McGinniss wrote a long, point-by-point rebuttal of Malcolm’s article, but never overcame the suspicion that he had betrayed the trust of a source. “Malcolm’s portrait of McGinniss is so damning and her portrait of MacDonald so noncommittal,” David Rieff wrote in the Los Angeles Times, “that one sometimes has to wonder about an approach in which a writer’s dishonesty is treated with more heat than the murder of three human beings.”

McGinniss was born in 1942 in New York, where his father ran a travel agency. He graduated from the College of the Holy Cross in Worcester, Massachusetts, and worked at newspapers in Port Chester, New York and Worcester before going to Philadelphia.

He wrote several more books about true crime and sports, but the furore over Fatal Vision seemed to sap his strength as a writer. His 1993 biography of Senator Edward Kennedy, The Last Brother, was widely derided for imagined dialogue and other deficiencies.

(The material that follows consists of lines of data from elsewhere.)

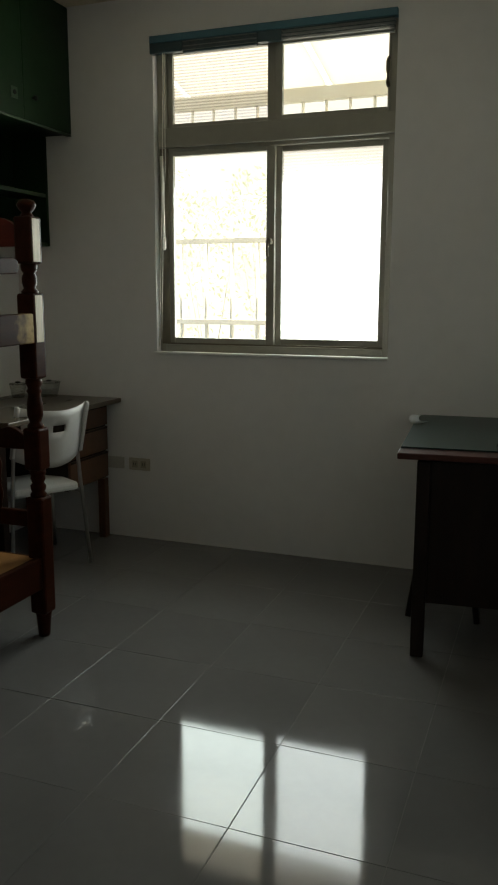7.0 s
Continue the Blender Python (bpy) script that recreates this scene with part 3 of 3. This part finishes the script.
# ---- chair ----
chair = thing("plastic_chair", "white moulded plastic chair with grey metal legs at the desk", "chair")
CM = pose(-0.438, 0.69, 0, 0, 0, -30)     # local: +x is the chair's back side, +y its far side
seat_bm = box(bmesh.new(), -0.32, 0.0, -0.168, 0.168, 0.372, 0.414, 0.014)
seat_o = part("seat", seat_bm, WHITE_PL, chair)
bm = bmesh.new()
NU, NV = 17, 9
front, rear = [], []
for side, store in ((0, front), (1, rear)):
    for j in range(NV):
        v = j / (NV - 1)
        row = []
        for i in range(NU):
            u = i / (NU - 1) * 2 - 1
            z = 0.562 + (0.235 + 0.024 * u * u) * v - 0.045 * (1 - u * u) * (1 - v)
            x = 0.062 + 0.085 * v - 0.075 * u * u + (0.0 if side == 0 else 0.010)
            row.append(bm.verts.new((x, 0.175 * u, z)))
        store.append(row)
hole = {(5, 7), (5, 8), (5, 9)}
for j in range(NV - 1):
    for i in range(NU - 1):
        if (j, i) in hole:
            continue
        for rows, flip in ((front, True), (rear, False)):
            q = (rows[j][i], rows[j][i + 1], rows[j + 1][i + 1], rows[j + 1][i])
            f = bm.faces.new(q[::-1] if flip else q)
            f.smooth = True
bm.edges.ensure_lookup_table()
fmap = {rows_v: rear[j][i] for j, r in enumerate(front) for i, rows_v in enumerate(r)}
for e in [e for e in bm.edges if len(e.link_faces) == 1 and e.verts[0] in fmap and e.verts[1] in fmap]:
    a, b = e.verts
    bm.faces.new((a, b, fmap[b], fmap[a]))
bmesh.ops.recalc_face_normals(bm, faces=bm.faces)
back_o = part("backrest", bm, WHITE_PL, chair)
part("side_flange", slab([(-0.012, 0.566), (0.024, 0.572), (0.106, 0.800), (0.108, 0.818), (0.096, 0.826), (0.074, 0.822)], "y", 0.168, 0.182, 0.004), WHITE_PL, back_o)
part("side_flange", slab([(-0.012, 0.566), (0.024, 0.572), (0.106, 0.800), (0.108, 0.818), (0.096, 0.826), (0.074, 0.822)], "y", -0.182, -0.168, 0.004), WHITE_PL, back_o)
for s in (-1, 1):
    part("leg", tube([(0.03, 0.205 * s, 0.001), (0.0, 0.178 * s, 0.41), (0.0, 0.166 * s, 0.56), (0.03, 0.162 * s, 0.70)], 0.010), METAL, chair)
    part("leg", tube([(-0.34, 0.19 * s, 0.001), (-0.29, 0.16 * s, 0.375)], 0.010), METAL, chair)
    part("frame_rail", tube([(-0.29, 0.158 * s, 0.365), (0.0, 0.178 * s, 0.365)], 0.009), METAL, chair)
chair.matrix_world = CM

# ---- desk by the right wall ----
RM = pose(1.316, 0.279, 0, 0, 0, 4.8)
rdesk = thing("office_desk", "dark mahogany desk with a green glass-covered top against the wall", "desk")
part("desktop", abox(0.0, 0.600, 0.0, 0.965, 0.752, 0.775, 0.004), MAHOG, rdesk)
part("desk_mat", abox(0.004, 0.595, 0.10, 0.960, 0.7755, 0.781, 0.002), FELT, rdesk, "green mat under glass")
part("pedestal", abox(0.095, 0.590, 0.06, 0.44, 0.205, 0.741, 0.003), DESK_DARK, rdesk)
for z0, z1 in ((0.56, 0.73), (0.39, 0.55), (0.215, 0.38)):
    part("drawer_front", abox(0.079, 0.094, 0.075, 0.425, z0, z1, 0.003), DESK_DARK, rdesk)
for lx, ly in ((0.093, 0.058), (0.565, 0.058), (0.093, 0.93), (0.565, 0.93)):
    part("leg", abox(lx - 0.024, lx + 0.024, ly - 0.024, ly + 0.024, 0.0, 0.741, 0.004), DESK_DARK, rdesk)
part("apron", abox(0.56, 0.58, 0.45, 0.90, 0.40, 0.741, 0.002), DESK_DARK, rdesk)
rdesk.matrix_world = RM

stool = thing("wooden_stool", "dark wooden stool pushed under the desk", "stool")
part("seat", abox(-0.10, 0.10, -0.10, 0.10, 0.43, 0.455, 0.006), DESK_DARK, stool)
for sx in (-1, 1):
    for sy in (-1, 1):
        part("leg", tube([(0.140 * sx, 0.135 * sy, 0.001), (0.080 * sx, 0.080 * sy, 0.43)], 0.014), DESK_DARK, stool)
    part("stretcher", tube([(0.112 * sx, -0.105, 0.2), (0.112 * sx, 0.105, 0.2)], 0.008), DESK_DARK, stool)
stool.matrix_world = pose(1.442, 0.852, 0, 0, 0, 3)

# curled booklet, glass paperweight and a slip of paper
bm = bmesh.new()
N = 18
rows = []
for v in (0.0, 0.25, 0.5, 0.75, 1.0):
    r = 0.020 - 0.006 * v
    arc = [(0.03, 0.002)] + [(r * math.cos(w), r + r * math.sin(w)) for w in (radians(-90 - 205 * i / (N - 2)) for i in range(N - 1))]
    rows.append([bm.verts.new((x + 0.025 * v, -0.04 + 0.08 * v, z)) for x, z in arc])
for a, b in zip(rows, rows[1:]):
    for i in range(N - 1):
        bm.faces.new((a[i], b[i], b[i + 1], a[i + 1])).smooth = True
bmesh.ops.solidify(bm, geom=list(bm.faces), thickness=0.003)
bmesh.ops.recalc_face_normals(bm, faces=bm.faces)
booklet = tagged(part("curled_paper", bm, PAPER), "white paper sheet curled up at the desk edge", "paper")
booklet.matrix_world = pose(1.268, 0.96, 0.785, 0, 0, 0)
tagged(part("glass_paperweight", lathe([(0.026, 0.0), (0.030, 0.008), (0.028, 0.020), (0.018, 0.030), (0.004, 0.033)], 1.672, 0.440, 14), CLEAR), "clear glass paperweight on the desk", "paperweight").location.z = 0.7812
tagged(part("paper_slip", abox(1.735, 1.845, 0.425, 0.452, 0.7812, 0.7835, 0.001), PAPER), "narrow pale paper slip on the desk", "paper")

# ---- outside the window ----
tagged(part("ground", abox(-600, 600, YN + WT + 0.01, 600, -0.45, -0.35), GRASS), "pale concrete yard outside", "ground", kind="structure")
# both backdrop panels glow by themselves, in place of daylit distance
tagged(part("backdrop_garden", abox(-9, 9, 7.0, 7.1, -0.35, 3.0), GARDEN_GLOW), "pale glowing panel standing for the bright garden beyond the yard", "backdrop", kind="structure")
tagged(part("backdrop_sky", abox(-9, 9, 7.0, 7.1, 3.0, 6.0), DISTANCE_GLOW), "glowing panel standing for the bright distance beyond the yard", "backdrop", kind="structure")
fence = thing("bar_fence", "white painted metal bar fence in the yard", "fence")
for i in range(26):
    part("bar", tube([(-4.6 + i * 0.22, 3.6, -0.35), (-4.6 + i * 0.22, 3.6, 1.80)], 0.016, 6), FENCE, fence)
for z in (0.35, 1.10, 1.74):
    part("rail", abox(-4.7, 1.0, 3.58, 3.62, z, z + 0.04, 0.003), FENCE, fence)
awning = thing("awning", "pale sheet awning on a metal frame outside the window", "awning")
RAFTERS = (-2.0, -0.9, 0.2, 1.3, 2.4)
for a, b in zip((-2.6,) + tuple(x + 0.02 for x in RAFTERS), tuple(x - 0.02 for x in RAFTERS) + (2.6,)):
    part("sheet", slab([(1.49, 3.18), (3.4, 2.80), (3.4, 2.815), (1.49, 3.195)], "x", a, b), AWNING, awning)
part("front_beam", abox(-2.6, 2.6, 3.36, 3.42, 2.705, 2.80, 0.004), BEAM, awning)
part("grille_rail", abox(-2.5, 2.5, 3.375, 3.405, 2.46, 2.485, 0.003), FENCE, awning)
for i in range(29):
    part("grille_bar", tube([(-2.45 + i * 0.175, 3.39, 2.485), (-2.45 + i * 0.175, 3.39, 2.705)], 0.011, 6), FENCE, awning)
# rafters get their brightness from translucent strips set between the sheets
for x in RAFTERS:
    part("rafter_strip", slab([(1.49, 3.176), (3.4, 2.796), (3.4, 2.812), (1.49, 3.192)], "x", x - 0.02, x + 0.02), STRIP, awning, "rafter drawn as a bright translucent strip between the sheets")
for x in (-2.55, 2.55):
    part("awning_post", abox(x - 0.03, x + 0.03, 3.36, 3.42, -0.35, 2.60, 0.004), FENCE, awning)


def shrub(x, y, h, w, seed):
    t = thing("shrub", "green leafy shrub behind the fence, coloured pale for outdoor glare", "shrub", "shrubs in the yard")
    r = random.Random(seed)
    bm = bmesh.new()
    for k in range(5):
        a = k * 1.3 + r.random()
        tube([(x, y, -0.35), (x + 0.12 * math.cos(a), y + 0.1 * math.sin(a), 0.3 * h), (x + w * 0.6 * math.cos(a), y + 0.3 * math.sin(a), 0.75 * h)], 0.003, 5, bm)
    part("stem", bm, WASHED_BARK, t)
    vs, fs = [], []
    for k in range(620):
        a, q = r.uniform(0, 6.283), r.random() ** 0.5
        p = Vector((x + w * q * math.cos(a) * r.uniform(0.5, 1.1), y + 0.4 * q * math.sin(a), -0.1 + h * r.random() ** 0.35))
        u = Vector((r.uniform(-1, 1), r.uniform(-1, 1), r.uniform(-1, 1))).normalized()
        w2 = u.orthogonal().normalized()
        s = r.uniform(0.02, 0.04)
        n = len(vs)
        vs += [p - u * s, p + w2 * s * 0.4, p + u * s, p - w2 * s * 0.4]
        fs.append((n, n + 1, n + 2, n + 3))
    me = bpy.data.meshes.new("crown")
    me.from_pydata(vs, [], fs)
    me.materials.append(WASHED_LEAF)
    ob = new("crown", me)
    ob.parent = t


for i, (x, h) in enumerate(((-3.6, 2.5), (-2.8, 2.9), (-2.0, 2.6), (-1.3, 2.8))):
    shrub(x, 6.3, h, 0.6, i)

# ---- floor ----
floor = tagged(part("floor", box(abox(XL - 0.15, XR, YS - 0.15, YN, -0.12, -0.0012), XR, HX + 0.12, -5.2, YN, -0.12, -0.0012), GROUT), "glossy pale grey ceramic tile floor with fine joints", "floor", kind="structure")
TX, TY, OX, OY, J = 0.401, 0.414, 0.322, -0.019, 0.0008
meshes = {}


def tile_mesh(w, h):
    key = (round(w, 4), round(h, 4))
    if key not in meshes:
        bm = box(bmesh.new(), -w / 2, w / 2, -h / 2, h / 2, -0.008, 0.0)
        top = [e for e in bm.edges if all(v.co.z > -0.001 for v in e.verts)]
        bmesh.ops.bevel(bm, geom=top, offset=0.0009, segments=2, affect="EDGES", profile=0.5)
        me = bpy.data.meshes.new("tile")
        bm.to_mesh(me)
        bm.free()
        me.materials.append(TILE)
        meshes[key] = me
    return meshes[key]


trng = random.Random(7)
X1, Y0 = HX, -5.08
for i in range(-5, 9):
    for j in range(-14, 5):
        x0, x1 = max(XL, OX + i * TX) + J, min(X1, OX + (i + 1) * TX) - J
        y0, y1 = max(Y0, OY + j * TY) + J, min(YN, OY + (j + 1) * TY) - J
        if x1 < XR + 0.15 and y0 < YS:
            y0 = YS + J
        if x1 - x0 < 0.02 or y1 - y0 < 0.02:
            continue
        ob = new("tile", tile_mesh(x1 - x0, y1 - y0))
        ob.parent = floor
        ob.matrix_world = pose((x0 + x1) / 2, (y0 + y1) / 2, trng.uniform(-0.0003, 0.0003), trng.uniform(-0.10, 0.10), trng.uniform(-0.10, 0.10), 0)
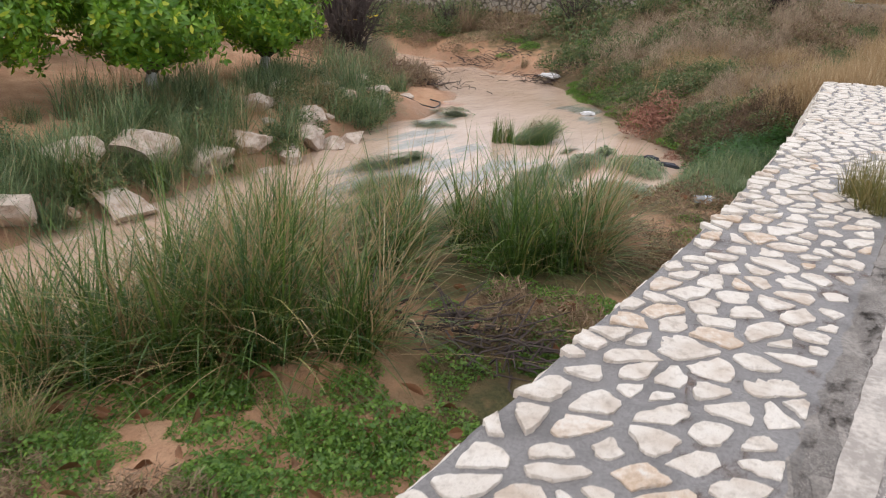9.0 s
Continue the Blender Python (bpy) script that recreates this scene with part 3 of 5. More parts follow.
def bloom_mesh(seed):
    rng, s = random.Random(seed), Soup()
    for _ in range(70):
        q = (rng.gauss(0, 0.042), rng.gauss(0, 0.042), rng.uniform(0.03, 0.15))
        r = rng.uniform(0.009, 0.017)
        s.add(np.array([(r, 0, 0), (-r, 0, 0), (0, r, 0), (0, -r, 0), (0, 0, r), (0, 0, -r)]) + np.asarray(q),
              [(0, 2, 4), (2, 1, 4), (1, 3, 4), (3, 0, 4), (2, 0, 5), (1, 2, 5), (3, 1, 5), (0, 3, 5)])
    return s.mesh("flower_head", M_BLOOM)


BLOOMS = [bloom_mesh(i) for i in range(3)]


def loquat(base, blobs, count, seed, label, leaf=M_LOQ, length=0.185, blooms=40, limit=None, extra=()):
    """A loquat tree: trunk, limbs to each leafy mass, rosettes of long leaves, rusty flower heads."""
    rng = random.Random(seed)
    root = new("loquat_tree")
    root.location = base
    B = Vector(base)
    bm = bmesh.new()
    fork = Vector((0.1, 0.1, 0.7))
    bough(bm, (0, 0, -0.1), fork, 0.11, 0.08, rng, 0)
    for c, r in blobs:
        c = Vector(c) - B
        p = bough(bm, fork, c, 0.055, 0.02, rng, 0.05)
        for _ in range(7):
            e = c + Vector((rng.uniform(-1, 1) * r[0], rng.uniform(-1, 1) * r[1], rng.uniform(-1, 1) * r[2])) * 0.75
            bough(bm, p[4], e, 0.018, 0.006, rng, 0.06)
    part("trunk", bm, M_BARK, root, "grey-brown forked trunk", True)
    crown = Soup()
    total = sum(r[0] * r[1] * r[2] for _, r in blobs)
    heads = []
    for c, r in blobs:
        for _ in range(int(count * r[0] * r[1] * r[2] / total) + 8):
            d = Vector((rng.gauss(0, 1), rng.gauss(0, 1), rng.gauss(0, 1))).normalized()
            k = rng.uniform(0.35, 1.0) ** 0.45 * rng.uniform(0.85, 1.08)
            p = Vector(c) + Vector((d.x * r[0], d.y * r[1], d.z * r[2])) * k
            if limit and not limit(p):
                continue
            out = (d * 0.8 + Vector((0, 0, 0.45)) + Vector((rng.uniform(-0.4, 0.4), rng.uniform(-0.4, 0.4), 0))).normalized()
            rosette(crown, p - B, out, rng, length, length * (0.31 if leaf == M_LOQ else 0.22), rng.randint(8, 11), (25, 115) if leaf == M_LOQ else (15, 85))
            if k > 0.78:
                heads.append((p - B, out))
    put("crown", crown.mesh("crown", leaf, True), root)
    rng.shuffle(heads)
    for p, o in heads[:blooms] + [(Vector(q) - B, Vector((0.1, -0.2, 1))) for q in extra]:
        put("flower_head", rng.choice(BLOOMS), root, Matrix.Translation(p) @ Vector(o).to_track_quat("Z", "Y").to_matrix().to_4x4(), "rusty brown flower head")["kind"] = "stuff"
    return tagged(root, label, "tree")


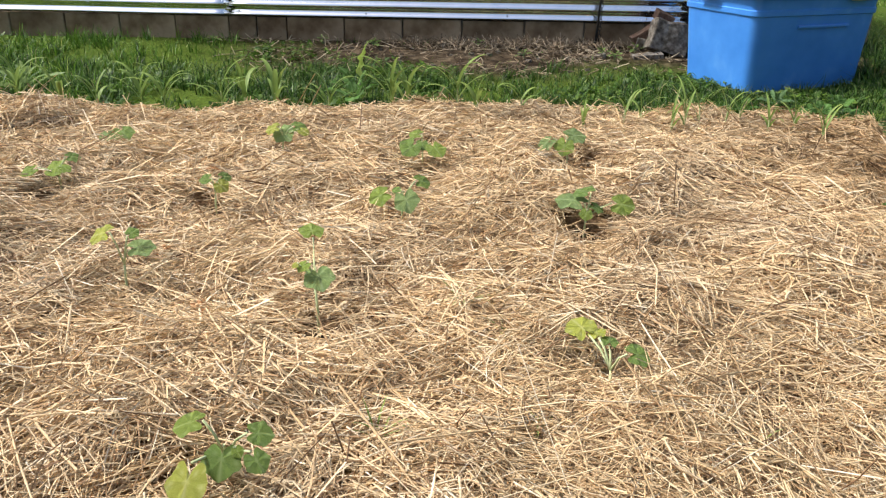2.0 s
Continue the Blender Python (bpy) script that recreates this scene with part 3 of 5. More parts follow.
# tall band beside the bed
x, y = sown(1.0, 3.0, -0.5, 3.6, 850, lambda x, y: smooth(-0.03, 0.03, x - right_edge(y)) * smooth(-0.45, 0.15, y + 0.2 * vnoise(x, y, 3.0, 6)) * smooth(0.66, 0.34, x - right_edge(y) - 0.14 * vnoise(x, y, 3, 2)) * (1 - 0.85 * weedy(x, y)) * (0.35 + 0.65 * clumps(x, y, 9, 3)))
x, y, az, h_ = tufts(x, y, 10, 0.011)
n = len(x)
long_sets.append(blades(x, y, h_ * rng.uniform(0.05, 0.19, n), np.where(rng.random(n) < 0.35, rng.uniform(0.0042, 0.006, n), rng.uniform(0.0025, 0.0042, n)), np.where(rng.random(n) < 0.72, rng.uniform(0.03, 0.5, n), rng.uniform(0.5, 1.2, n)), 5, az + rng.normal(0, 1.2, n)))
# short undergrowth between the long blades
x, y = sown(1.0, 3.0, -0.5, 3.6, 1550, lambda x, y: smooth(-0.02, 0.03, x - right_edge(y)) * smooth(-0.45, 0.15, y + 0.2 * vnoise(x, y, 3.0, 6)) * smooth(0.75, 0.4, x - right_edge(y)))
x, y, az, h_ = tufts(x, y, 8, 0.02)
n = len(x)
long_sets.append(blades(x, y, h_ * rng.uniform(0.02, 0.08, n), rng.uniform(0.002, 0.0045, n), rng.uniform(0.2, 1.4, n), 3, az))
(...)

In 2010, while researching a biography on Sarah Palin, McGinniss rented a house next door to the 2008 Republican vice-presidential candidate in Wasilla, Alaska, triggering outrage from her supporters. Todd Palin complained of McGinniss’s “creepy obsession with my wife.” But regardless of the risks, McGinniss believed a writer had to dive into a story, to live in his subject’s world to report it with fidelity and understanding. “For me,” he said, “the only valid kind of writing is simply one guy telling you where he’s been, what he knows and feels.” µ

Joseph McGinniss, author: born New York 9 December 1942; married firstly Christine Cooke (two daughters, one son), secondly Nancy Doherty (two sons); died Worcester, Massachusetts 10 March 2014.